Source: https://www.xda-developers.com/home-assistant-mistakes-that-can-break-your-automations/ Summarized: 2026-02-23


TL;DR

Four common mistakes that break Home Assistant automations: conflicting conditions, unavailable entities, ignoring DST changes, and wrong automation modes. Most are fixable with documentation, better tooling, and understanding HASS automation modes.


1. Conflicting Automation Conditions

Problem: Multiple workflows trying to control the same device simultaneously, causing:

  • Failed triggers when another automation is using the device
  • Endless flip-flopping where two automations fight over device state

Solutions:

  • Document your automations thoroughly
  • Avoid overly complex multi-device setups
  • Switch to Node-RED for visual troubleshooting (canvas view vs YAML hunting)

2. Entities Becoming Unavailable

Problem: Cheap wireless devices drop connection; battery-powered sensors die → automations fail because the device isn't reachable.

Solutions:

  • Invest in reliable devices (not cheap knockoffs prone to disconnects)
  • Keep battery-powered sensors charged
  • Use a central bridge for devices with different protocols (reduces lag-induced missed triggers)

3. Forgetting DST Changes in Time-Based Automations

Problem: Daylight Saving Time shifts your triggers by an hour → automations fire at wrong times.

Solutions:

  • Set reminders to update automations before DST changes
  • Use HACS blueprints that alert you when clocks shift
  • Better: Use sun position triggers instead of hard-coded times (adaptive lighting approach)

4. Choosing the Wrong Automation Mode

Problem: Default mode is single, which warns/ignores new triggers while automation is running.

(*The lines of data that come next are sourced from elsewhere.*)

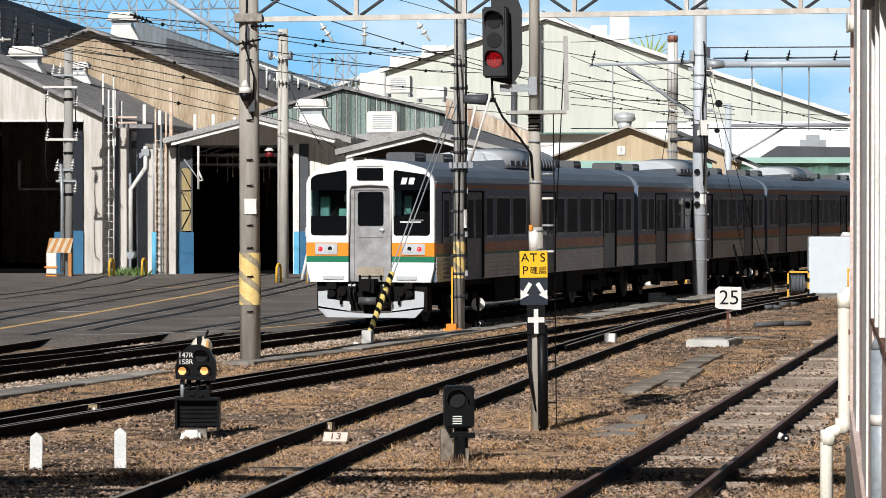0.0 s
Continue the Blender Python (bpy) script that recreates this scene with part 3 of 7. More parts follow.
def roof_units(car):
    out = [(-1.02, 3.48), (1.02, 3.48), (1.03, 3.62), (0.99, 3.74), (0.88, 3.85), (0.7, 3.93), (0.42, 3.985), (0.14, 4.0), (-0.14, 4.0), (-0.42, 3.985), (-0.7, 3.93), (-0.88, 3.85), (-0.99, 3.74), (-1.03, 3.62)]
    bm = bmesh.new()
    prism(bm, out, 7.75, 10.7)
    for f in bm.faces:
        f.smooth = abs(f.normal.y) < 0.5
    for v in bm.verts:
        if v.co.y < 8 and v.co.z > 3.5:
            v.co.y -= 0.25
            v.co.z = 3.5 + (v.co.z - 3.5) * 0.72
    ac = part("air_conditioner", bm, AC_WHITE, car, "big pale grey roof air conditioner")
    bm = bmesh.new()
    prism(bm, [(x * 0.97, 3.48 + (z - 3.48) * 0.94) for x, z in out], 10.7, 12.6)
    part("condenser", bm, mat("condenser_dark", (0.05, 0.055, 0.06), 0.5, 0.2), ac, "dark louvred condenser")
    for i in range(7):
        y = 10.75 + i * 0.29
        bm = bmesh.new()
        prism(bm, out, y, y + 0.06)
        part("frame_bar", bm, mat("condenser_rib", (0.15, 0.165, 0.19), 0.4, 0.3), ac)
    for sd in (-1, 1):
        for i in range(5):
            y = 8.0 + i * 0.52
            part("louvre", B((min(sd * 1.01, sd * 1.045), max(sd * 1.01, sd * 1.045), y, y + 0.36, 3.52, 3.66)), ROOF_STEEL, ac)
    for y in (2.3, 4.6, 14.9, 17.3):
        bm = bmesh.new()
        prism(bm, rounded(-0.34, 0.34, 3.5, 3.78, 0.08), y, y + 0.85)
        v = part("roof_vent", bm, mat("vent_dark_grey", (0.10, 0.105, 0.11), 0.6, 0.2), car, "dark grey roof ventilator")
        for sd in (-1, 1):
            part("grille", B((min(sd * 0.341, sd * 0.35), max(sd * 0.341, sd * 0.35), y + 0.1, y + 0.75, 3.66, 3.70)), AC_WHITE, v)
            part("flange", B((min(sd * 0.35, sd * 0.44), max(sd * 0.35, sd * 0.44), y - 0.05, y + 0.9, 3.5, 3.57)), ROOF_STEEL, v)


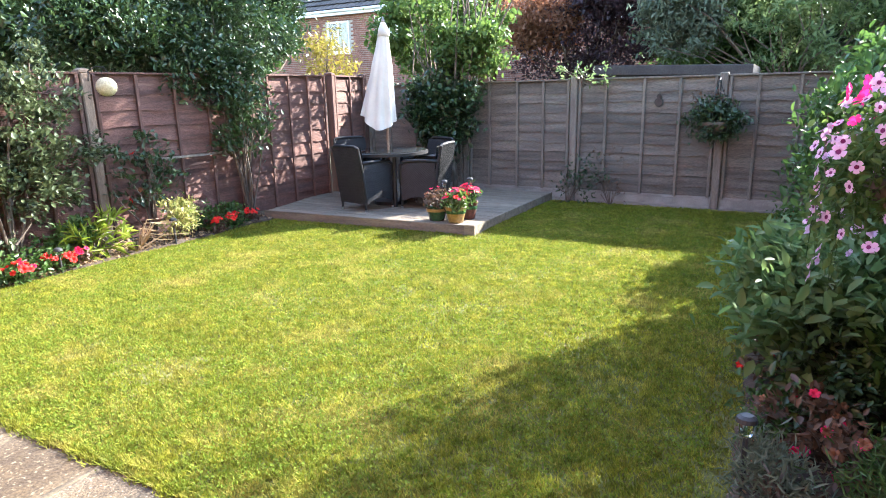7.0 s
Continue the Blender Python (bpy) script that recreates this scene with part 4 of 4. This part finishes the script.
shrub("lily_plant", (-5.32, 2.18, 0), (-5.24, 2.2, 0.26), (0.18, 0.30, 0.24), 20, 9, 0.05, G_LIME, 0.20, "lime-green strappy lily leaves", "plant", seed=57, aspect=0.13)
shrub("low_foliage", (-5.3, 3.75, 0), (-5.28, 3.8, 0.14), (0.2, 0.55, 0.14), 44, 22, 0.045, G_MID, 0.05, "low mixed green foliage at the bed edge", "plant", seed=58)
shrub("low_foliage", (-5.3, 1.3, 0), (-5.22, 1.35, 0.12), (0.18, 0.6, 0.12), 50, 22, 0.045, G_MID, 0.055, "low green foliage behind the begonias", "plant", seed=59)
shrub("low_foliage", (-5.2, -0.25, 0), (-5.2, -0.3, 0.05), (0.26, 0.28, 0.07), 26, 14, 0.05, G_GREY, 0.05, "sparse weeds in the corner of the bed", "plant", seed=60, stems=4)
shrub("low_foliage", (-5.36, 0.95, 0), (-5.3, 0.95, 0.10), (0.14, 0.45, 0.10), 36, 20, 0.04, G_LIGHT, 0.05, "bright low leaves behind the red begonias", "plant", seed=61)
shrub("low_foliage", (-5.42, 2.0, 0), (-5.36, 2.0, 0.22), (0.14, 0.4, 0.2), 36, 20, 0.05, G_MID, 0.06, "green leafy growth at the fence foot", "plant", seed=62)
bm = bmesh.new()
g = random.Random(9)
for k in range(34):
    a, ln = g.uniform(-2.2, 2.4), g.uniform(0.2, 0.6)
    e = (ln * math.cos(a) * 0.7, ln * math.sin(a), g.uniform(0.03, 0.32))
    tube(bm, [(0, 0, 0), (e[0] * 0.5, e[1] * 0.5, e[2] * 0.9 + 0.04), e], [0.006, 0.005, 0.002], 4)
ob = thing("withered_stalks", pose(-5.16, 2.55, 0.02), "straw-coloured withered lily stalks in the bed", "plant")
tagged(part("withered_growth", bm, G_STRAW, ob), kind="stuff")


def begonia(x, y, me, label, seed, n=7):
    root = thing("begonia_plant", pose(x, y, 0.0), label, "flowers", "bedding begonias")
    pts, cl = clumps((0, 0, 0.08), (0.10, 0.11, 0.07), 12, 10, 0.025, 0.2, seed)
    foliage("foliage", pts, G_MID if seed % 3 else G_BRONZE, root, 0.04)
    g = random.Random(seed)
    for _ in range(n):
        a, q = g.uniform(0, 6.28), g.uniform(0.1, 1)
        head_on(root, me, (0.11 * q * math.cos(a), 0.11 * q * math.sin(a), 0.16 + g.uniform(-0.02, 0.04) - 0.04 * q), (math.cos(a) * 0.6 + 0.5, math.sin(a) * 0.6 - 0.3, 0.9), g.uniform(0.9, 1.35))
    return root


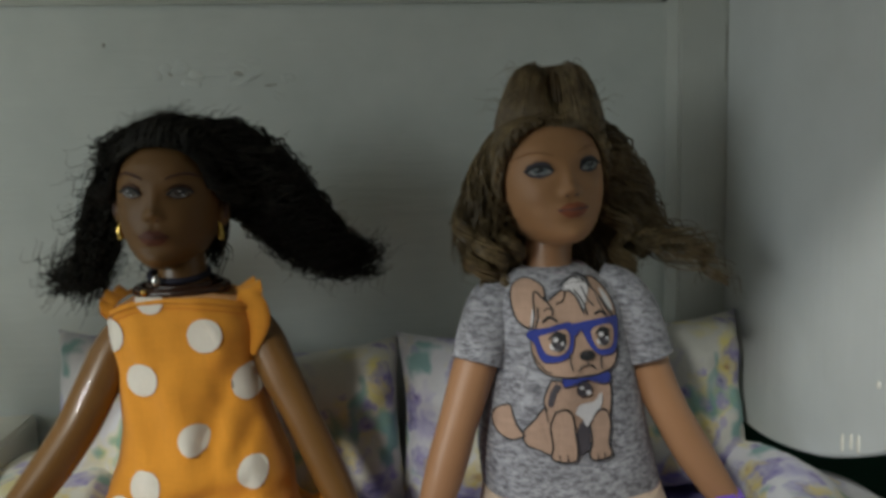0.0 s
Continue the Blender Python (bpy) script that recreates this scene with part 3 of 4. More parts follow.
def orange_doll():
    s, rng = Shape(), random.Random(5)
    # trunk and dress
    dress = Torso([(0.008, -0.103, 0.320, 0.047, 0.048), (0.016, -0.102, 0.324, 0.044, 0.045), (0.028, -0.1015, 0.336, 0.0385, 0.035), (0.0345, -0.0995, 0.3415, 0.0358, 0.0288), (0.0400, -0.0990, 0.3430, 0.0350, 0.0292), (0.048, -0.0990, 0.345, 0.0318, 0.0262), (0.060, -0.1005, 0.348, 0.0288, 0.0240),
                   (0.082, -0.1035, 0.350, 0.0268, 0.0215), (0.092, -0.1035, 0.350, 0.0285, 0.0205), (0.1112, -0.1035, 0.350, 0.0295, 0.0175)], 2.5, 0.0060, 3.0, 0.10,
                  ((-0.0900, 0.066, 0.0045, 0.016, 0.25, 0, 0.0045), (-0.1010, 0.050, 0.0060, 0.012, -0.2, 0, -0.0025), (-0.1000, 0.0365, 0.018, 0.0042, 0, 0.12, 0.0042), (-0.0960, 0.0270, 0.018, 0.0030, 0, -0.1, -0.0030),
                   (-0.0800, 0.0560, 0.0035, 0.014, 0.5, 0, 0.0040), (-0.1180, 0.0260, 0.0040, 0.010, -0.3, 0, 0.0040), (-0.0860, 0.0300, 0.0040, 0.012, 0.5, 0, 0.0045), (-0.1230, 0.058, 0.005, 0.014, -0.2, 0, 0.0020)), 0.0070)
    dress.skin(s, ORANGE, [0.012 + 0.0990 * i / 70 for i in range(71)])
    # turned neck edge
    dress.line(s, [(-0.1315, 0.1045), (-0.1220, 0.1080), (-0.112, 0.1098), (-0.104, 0.1100), (-0.096, 0.1096), (-0.086, 0.1080), (-0.0760, 0.1045)], 0.0010, ORANGE)
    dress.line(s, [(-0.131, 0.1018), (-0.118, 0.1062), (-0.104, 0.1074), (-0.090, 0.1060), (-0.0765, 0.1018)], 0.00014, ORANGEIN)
    for x, z, r in ((-0.0935, 0.0965, 0.0066), (-0.1175, 0.0808, 0.0063), (-0.1305, 0.097, 0.0066), (-0.0985, 0.0590, 0.0056), (-0.1165, 0.0430, 0.0060), (-0.0775, 0.0455, 0.0055), (-0.0785, 0.0765, 0.0066), (-0.1135, 0.1105, 0.0055)):
        pts = [(min(max(a, -0.132), -0.066), min(b, 0.1118)) for a, b in oval(x, z, r, r)]
        dress.patch(s, pts, DOT, 0.0006)
    for x, z, rx, rz, turn in ((-0.1265, 0.0362, 0.0042, 0.0034, 0.3), (-0.0980, 0.0358, 0.0068, 0.0016, 0.06), (-0.1205, 0.0264, 0.0042, 0.0024, 0.7), (-0.0828, 0.0262, 0.0068, 0.0033, 0), (-0.105, 0.0205, 0.0072, 0.0020, 0)):
        dress.patch(s, [(a, max(b, 0.0188)) for a, b in oval(x, z, rx, rz, turn=turn)], DOT, 0.0011)
    # gathered frill round the hem, lifted at one side
    rows, k, n = [], 260, 16
    start = dress.rim(0.0185, k, 0.0012)
    for i in range(n):
        q = i / (n - 1)
        row = []
        for j in range(k):
            a = 2 * math.pi * j / k
            ca, sa = math.cos(a), math.sin(a)
            square = (abs(ca) ** 2.7 + abs(sa) ** 2.7) ** (-1 / 2.7)
            fold = math.sin(13 * a + 1.4 * math.sin(3 * a) + 0.7) + 0.5 * math.sin(29 * a + 2 * math.sin(5 * a))
            lift = 0.034 * max(0.0, math.cos(a - 3.50)) ** 6 * q + 0.018 * max(0.0, math.cos(a + 0.30)) ** 8 * q
            rx, ry = 0.0730 * (1 - 3.2 * lift), 0.069 if sa < 0 else 0.057
            calm = 1 - 0.7 * max(0.0, math.cos(a - 3.55)) ** 2
            wave = 0.0026 * fold * calm
            hem = Vector((-0.1005 + (rx + wave) * square * ca, 0.323 + (ry + wave) * square * sa, 0.0))
            p = start[j].lerp(hem, q)
            drop = 0.0185 + 0.0045 * math.sin(math.pi * min(1.0, 1.6 * q)) - 0.0205 * q ** 1.3
            z = drop + lift + 0.0022 * fold * calm * math.sin(math.pi * min(1.0, 0.08 + q * 0.8))
            row.append(Vector((p.x, p.y, max(z if i else 0.0185, SEAT_Z + 0.0025 + 0.0010 * fold))))
        rows.append(row)
    s.tube([p + Vector((0, 0, 0.0004)) for p in rows[0]] + [rows[0][0]], 0.0007, ORANGE, 6)
    s.grid(rows, ORANGE, True, False)
    # inner side of the frill, in a darker and redder orange
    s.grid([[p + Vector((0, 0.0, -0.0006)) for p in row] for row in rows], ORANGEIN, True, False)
    # hips and legs under the skirt
    for sx in (-1, 1):
        limb(s, [(-0.103 + sx * 0.017, 0.340, 0.004), (-0.103 + sx * 0.019, 0.31, 0.0035), (-0.103 + sx * 0.016, 0.275, 0.0025)], [0.0115, 0.0112, 0.0085], BROWNSKIN)
    # shoulder frills: gathered strips round the armholes
    for inner, flare in (([(-0.1300, 0.3370, 0.1035), (-0.1275, 0.3410, 0.1085), (-0.1240, 0.3490, 0.1110), (-0.1220, 0.3600, 0.1080)], (-0.0050, 0.0, 0.0030)), ([(-0.0775, 0.3370, 0.1030), (-0.0805, 0.3410, 0.1085), (-0.0835, 0.3490, 0.1110), (-0.0850, 0.3600, 0.1080)], (0.0085, 0.0, 0.0040))):
        line, strip = curve_points(inner, 40), []
        for q in range(7):
            w = q / 6
            strip.append([p + Vector(flare) * w * math.sin(math.pi * (0.15 + 0.8 * i / 39)) + Vector((0, 0.0009 * math.sin(i * 0.75) * w, 0.0011 * math.sin(i * 0.75 + 1.0) * w)) for i, p in enumerate(line)])
        s.grid(strip + [[p + Vector((0, 0.0006, -0.0006)) for p in row] for row in reversed(strip)], ORANGE, False)
    limb(s, [(-0.0815, 0.3390, 0.1095), (-0.0765, 0.3385, 0.1075), (-0.0738, 0.3385, 0.0990), (-0.0770, 0.3385, 0.0860)], [0.0022, 0.0044, 0.0042, 0.0010], ORANGE, 18, 12, 0.30)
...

Breaks motion sensors, timers, and anything that fires rapidly.

Modes Explained:

Mode Behavior Best For
single (default) Ignores new triggers while running Simple toggles
restart Aborts current action, starts fresh Motion sensors, rapid re-triggers
queued Logs triggers, executes sequentially Tasks where order matters
parallel Runs multiple actions simultaneously Complex workflows with independent actions

Key Takeaway

Home Assistant automations are powerful but fragile. Documentation, reliable hardware, and understanding automation modes prevent most silent failures.